◆ **Description of the task**
Within the entries below, find the portion that opens with the line containing "curve.update()" and closes with the line containing "# ---- scene". Retype that portion exactly and only.

◆ **Provided records**

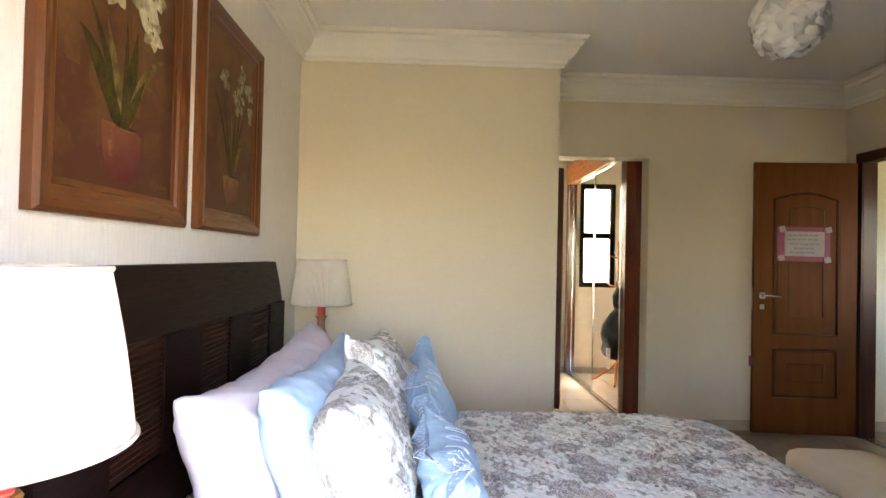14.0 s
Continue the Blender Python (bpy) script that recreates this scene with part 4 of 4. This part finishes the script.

---

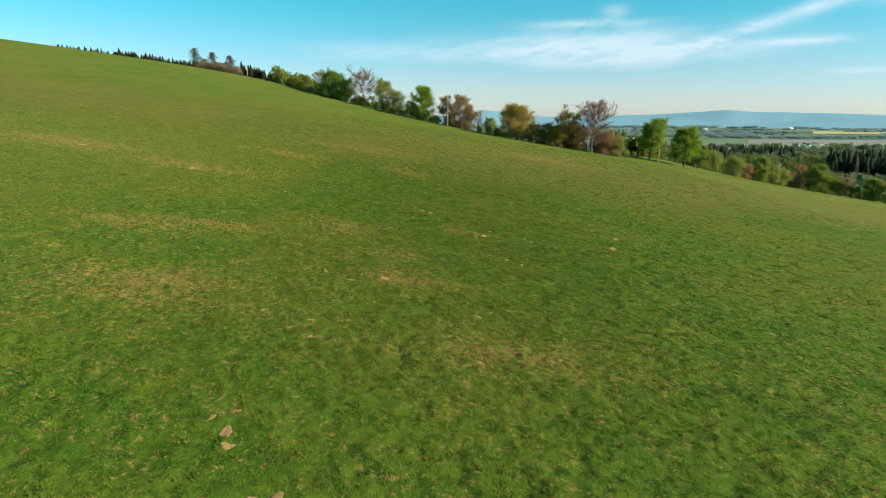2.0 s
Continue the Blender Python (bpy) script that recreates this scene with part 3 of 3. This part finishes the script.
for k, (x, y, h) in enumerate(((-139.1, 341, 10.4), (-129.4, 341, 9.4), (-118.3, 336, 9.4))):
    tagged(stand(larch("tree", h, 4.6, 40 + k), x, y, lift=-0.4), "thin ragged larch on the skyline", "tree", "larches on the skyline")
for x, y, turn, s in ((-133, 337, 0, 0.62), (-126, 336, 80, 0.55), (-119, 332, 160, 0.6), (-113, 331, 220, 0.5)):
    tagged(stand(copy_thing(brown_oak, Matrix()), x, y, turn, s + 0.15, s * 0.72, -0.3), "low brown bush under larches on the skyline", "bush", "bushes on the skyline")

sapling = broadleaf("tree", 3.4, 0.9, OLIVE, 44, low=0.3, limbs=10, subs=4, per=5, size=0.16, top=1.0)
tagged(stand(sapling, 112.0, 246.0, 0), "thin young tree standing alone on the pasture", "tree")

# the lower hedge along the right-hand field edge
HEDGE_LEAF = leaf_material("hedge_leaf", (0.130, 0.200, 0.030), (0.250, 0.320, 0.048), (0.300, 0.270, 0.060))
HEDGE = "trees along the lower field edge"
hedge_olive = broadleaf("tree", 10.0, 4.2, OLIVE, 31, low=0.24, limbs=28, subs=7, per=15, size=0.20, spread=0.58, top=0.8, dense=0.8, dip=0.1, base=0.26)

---

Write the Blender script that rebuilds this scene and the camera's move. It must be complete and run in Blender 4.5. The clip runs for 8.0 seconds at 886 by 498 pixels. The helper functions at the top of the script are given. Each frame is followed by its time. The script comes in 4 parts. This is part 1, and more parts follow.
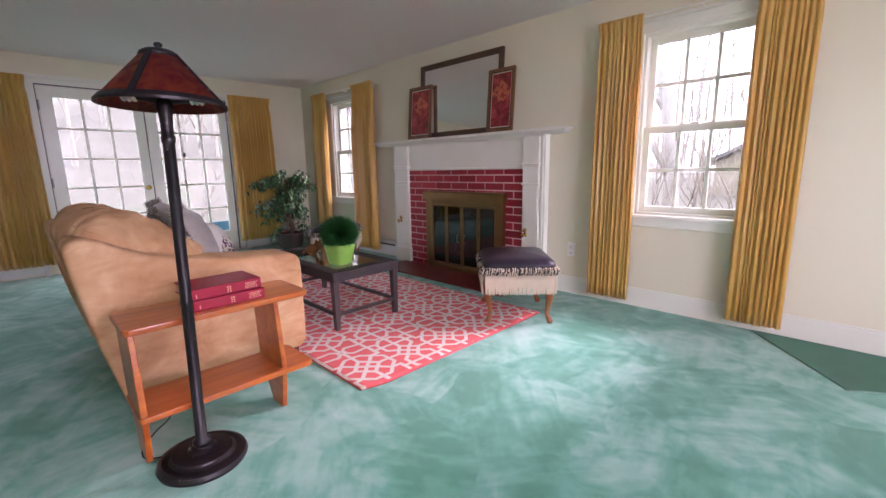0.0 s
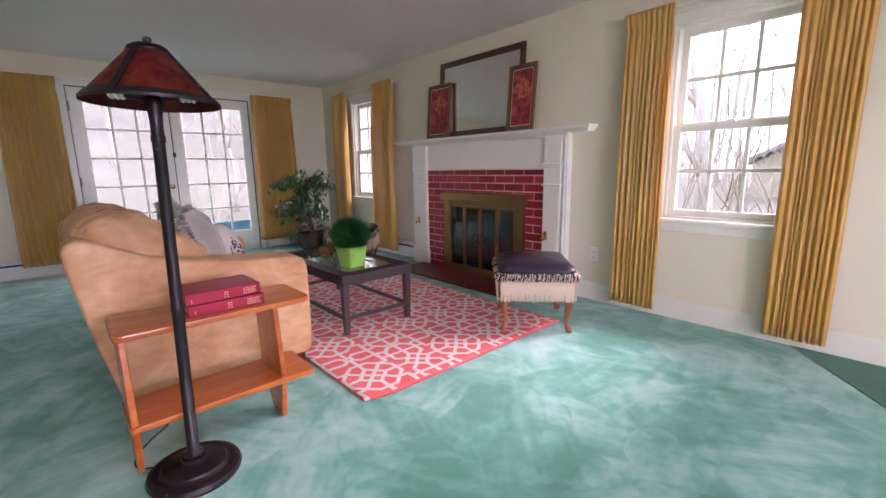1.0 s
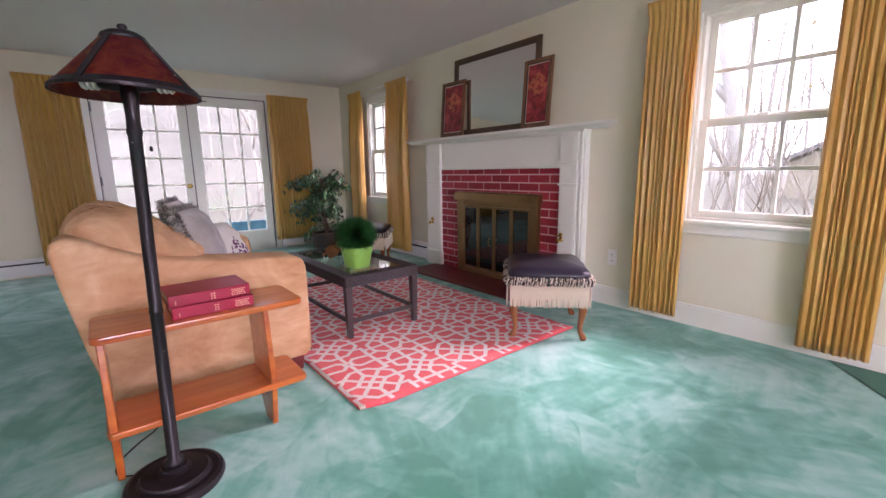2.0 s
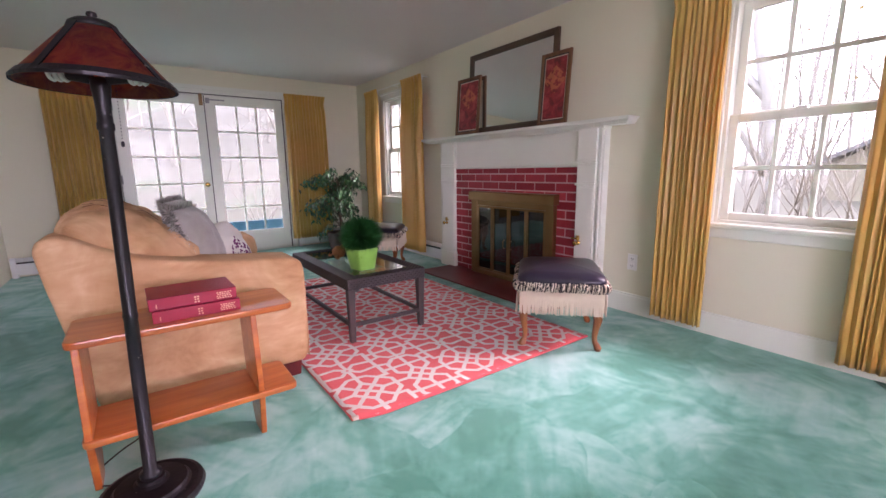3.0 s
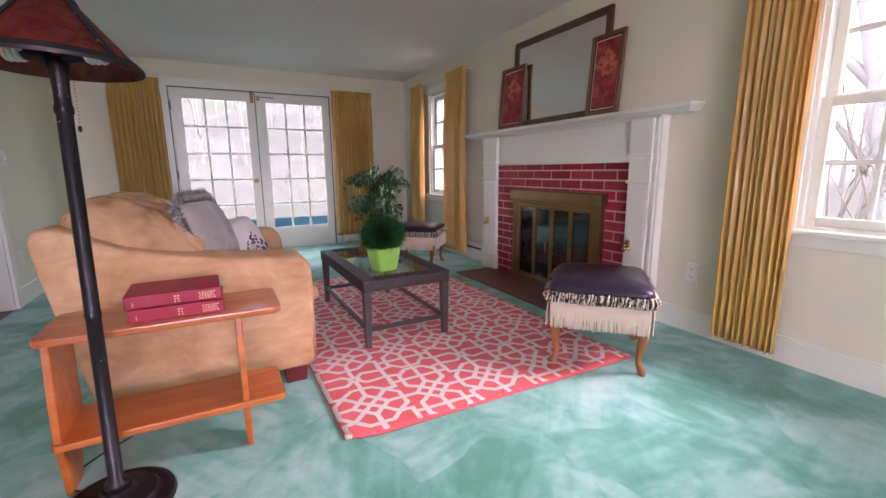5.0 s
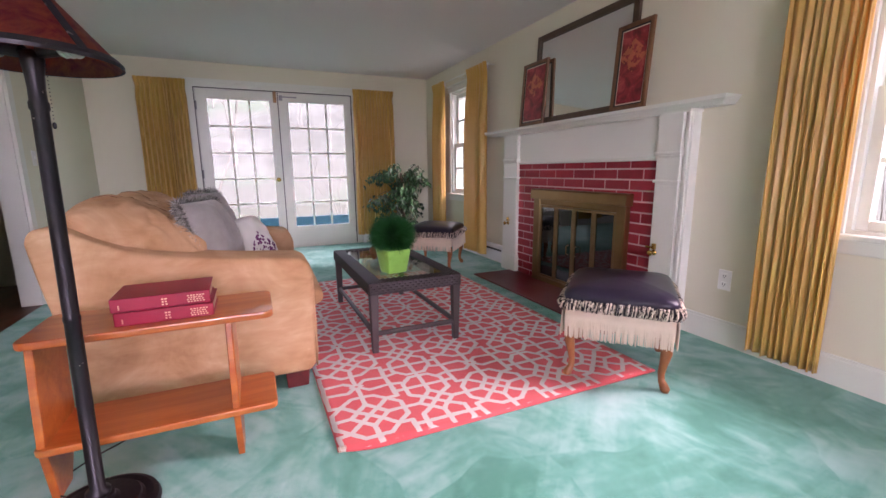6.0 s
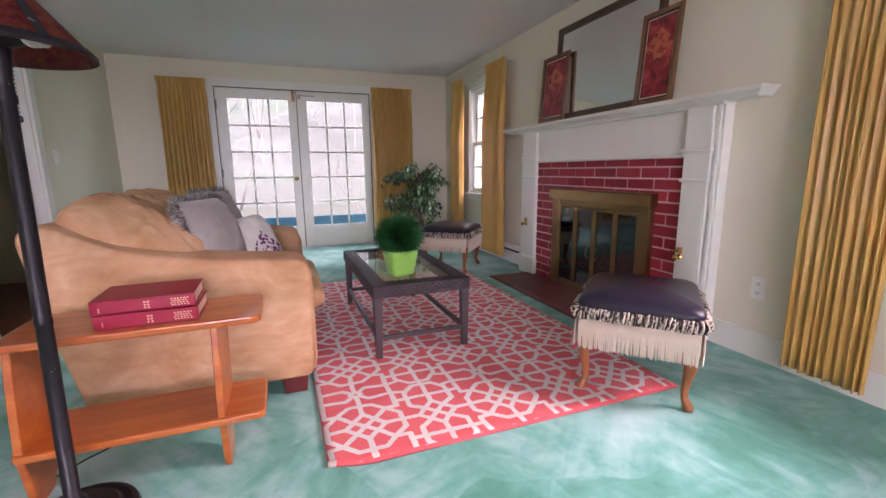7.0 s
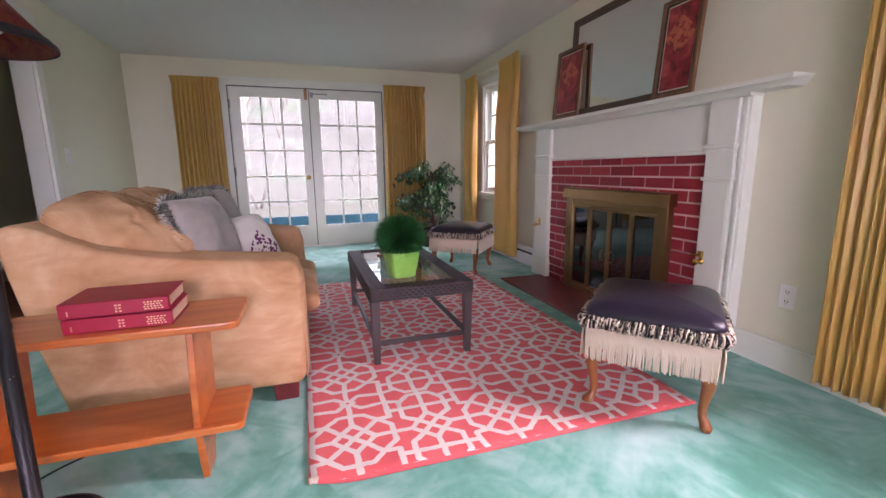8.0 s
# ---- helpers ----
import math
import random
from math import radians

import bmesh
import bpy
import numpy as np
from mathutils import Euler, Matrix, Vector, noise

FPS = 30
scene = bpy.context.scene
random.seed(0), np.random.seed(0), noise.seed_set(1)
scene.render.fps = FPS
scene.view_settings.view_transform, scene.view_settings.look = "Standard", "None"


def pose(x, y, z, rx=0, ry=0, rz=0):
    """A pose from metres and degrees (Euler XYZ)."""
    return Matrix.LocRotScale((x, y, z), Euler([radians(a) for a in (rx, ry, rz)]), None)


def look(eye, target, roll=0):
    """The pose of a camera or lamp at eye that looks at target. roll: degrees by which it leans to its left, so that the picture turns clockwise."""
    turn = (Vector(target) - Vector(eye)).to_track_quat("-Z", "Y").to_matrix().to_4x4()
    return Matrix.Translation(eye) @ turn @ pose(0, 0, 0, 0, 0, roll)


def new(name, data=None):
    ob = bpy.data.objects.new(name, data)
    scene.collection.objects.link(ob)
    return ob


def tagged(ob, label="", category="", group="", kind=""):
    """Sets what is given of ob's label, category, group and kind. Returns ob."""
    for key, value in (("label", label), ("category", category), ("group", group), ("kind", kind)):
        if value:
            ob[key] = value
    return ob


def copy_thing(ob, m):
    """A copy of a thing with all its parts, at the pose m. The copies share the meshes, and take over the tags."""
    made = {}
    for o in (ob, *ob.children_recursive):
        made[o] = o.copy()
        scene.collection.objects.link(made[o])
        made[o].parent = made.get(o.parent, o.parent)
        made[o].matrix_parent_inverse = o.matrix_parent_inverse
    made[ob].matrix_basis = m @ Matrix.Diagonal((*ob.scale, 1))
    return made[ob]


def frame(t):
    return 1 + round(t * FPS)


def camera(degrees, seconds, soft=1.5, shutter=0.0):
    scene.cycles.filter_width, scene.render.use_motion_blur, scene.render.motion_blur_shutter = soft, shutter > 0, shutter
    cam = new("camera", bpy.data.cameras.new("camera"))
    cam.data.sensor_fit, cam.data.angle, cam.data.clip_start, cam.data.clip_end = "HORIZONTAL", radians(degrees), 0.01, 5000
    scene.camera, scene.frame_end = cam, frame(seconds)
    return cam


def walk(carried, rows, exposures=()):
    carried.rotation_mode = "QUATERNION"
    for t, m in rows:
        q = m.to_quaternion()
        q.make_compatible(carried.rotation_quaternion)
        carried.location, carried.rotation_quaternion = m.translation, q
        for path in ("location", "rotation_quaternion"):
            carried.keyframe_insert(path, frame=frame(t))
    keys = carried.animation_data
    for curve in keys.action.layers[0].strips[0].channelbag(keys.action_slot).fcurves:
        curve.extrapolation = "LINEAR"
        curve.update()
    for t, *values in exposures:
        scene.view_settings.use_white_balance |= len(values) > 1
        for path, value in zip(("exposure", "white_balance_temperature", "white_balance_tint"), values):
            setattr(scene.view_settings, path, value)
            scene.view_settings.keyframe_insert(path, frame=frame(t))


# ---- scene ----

◆ **Full answer**
        curve.update()
    for t, *values in exposures:
        scene.view_settings.use_white_balance |= len(values) > 1
        for path, value in zip(("exposure", "white_balance_temperature", "white_balance_tint"), values):
            setattr(scene.view_settings, path, value)
            scene.view_settings.keyframe_insert(path, frame=frame(t))


# ---- scene ----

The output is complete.